Pope Meets with Russian President: Full Diplomatic Relations with Holy See a Major Step Forward


By Hilary White

The President of Russia, in a visit to Rome, has pledged his government to full diplomatic relations with the Vatican, a move that is being called an historic step forward for relations between the former communist state and the Catholic Church.

On a one-day visit to Rome, Dmitry Medvedev met with the pope for 30 minutes, speaking through interpreters. A media release from the Vatican said that President Medvedev had spoken with Pope Benedict on the "value of the family and the contribution believers make to life in Russia."

Previous visits by Russian leaders to the Holy See have failed to heal the rift between the Catholic Church and Russia after 70 years of anti-religious communism and a thousand years of schism between Catholicism and the Russian Orthodox Church.

The Russian presidential spokeswoman Natalia Timakova said that the Russian foreign ministry has been asked to "lead discussions to establish the relations and raise the level of representation to apostolic nuncio and embassy." Until now Russia and the Vatican have maintained diplomatic representation, but below the rank of ambassador.

The visit follows moves to create stronger ties between the Vatican and the head of the Russian Orthodox Church, with both bodies expressing concerns about the secularization of European life.

The Russian government has increased its attention to supporting marriage and childbirth in the face of massive loss and aging of its population. The country has considerably improved its economic condition since the collapse of communism, with a 72 percent increase in GDP and 150 percent increase in average wages during the premiership of Vladimir Putin. But Russia still faces huge challenges including a looming demographic crisis with a below-replacement birth rate and staggeringly high rates of abortion.

Demographers have estimated that Russia's population has been declining at about 0.5 per cent per year, or about 750,000 to 800,000 people per year during the late 1990s and most of the 2000s. A UN report warned that Russia will lose about a third of its population by 2050 unless the current trends are halted.

Improvement of relations between the Russian Federation, the Russian Orthodox Church and the Catholic Church could signal the country's determination to stand against the depopulating and secularizing trends in Europe.

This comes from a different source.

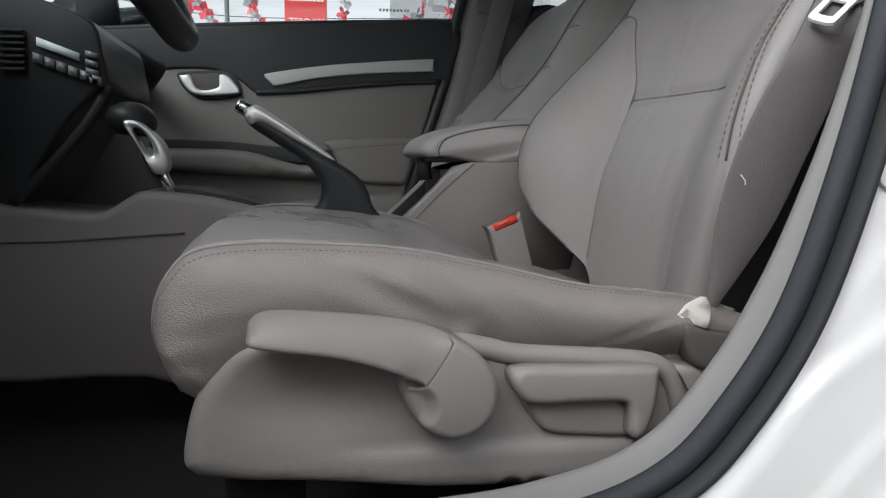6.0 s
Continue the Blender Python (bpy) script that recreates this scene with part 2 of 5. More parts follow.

In a statement released today, the head of the Russian Orthodox Church, Patriarch Kirill of Moscow and All Russia stressed the importance of Orthodox-Catholic dialogue in opposing the challenges of atheistic society. Kirill thanked the Catholic Church for its support in opening an Orthodox seminary in France.

"Today we're facing the challenges of secularism. We need to respond the challenges together basing on historical experience," Patriarch Kirill said at a Thursday meeting with a delegation of the Catholic Church at the Moscow patriarchal residence.

"Therefore Churches working in apostolic tradition are called to close interaction,"
Patriarch Kirill said.

Relations between the Catholic and Russian Orthodox churches have warmed considerably recently since the death of the former primate, the late Patriarch Alexy II, a hardliner who accused the Catholic Church of "poaching" Orthodox believers.

Reuters reports that Medvedev, himself a practicing Russian Orthodox, took part in a ceremony in which the Italian government granted a pilgrimage centre in the southern city of Bari to the Orthodox Church in March.

The Russian Orthodox Patriarchate of Moscow has published in both Russian and Italian a collection of speeches by Pope Benedict XVI titled, Europe Spiritual Homeland, and CatholicCulture.org reports that a government official in Belarus suggested that his country might be an appropriate place for the much-anticipated ecumenical summit between the two faiths.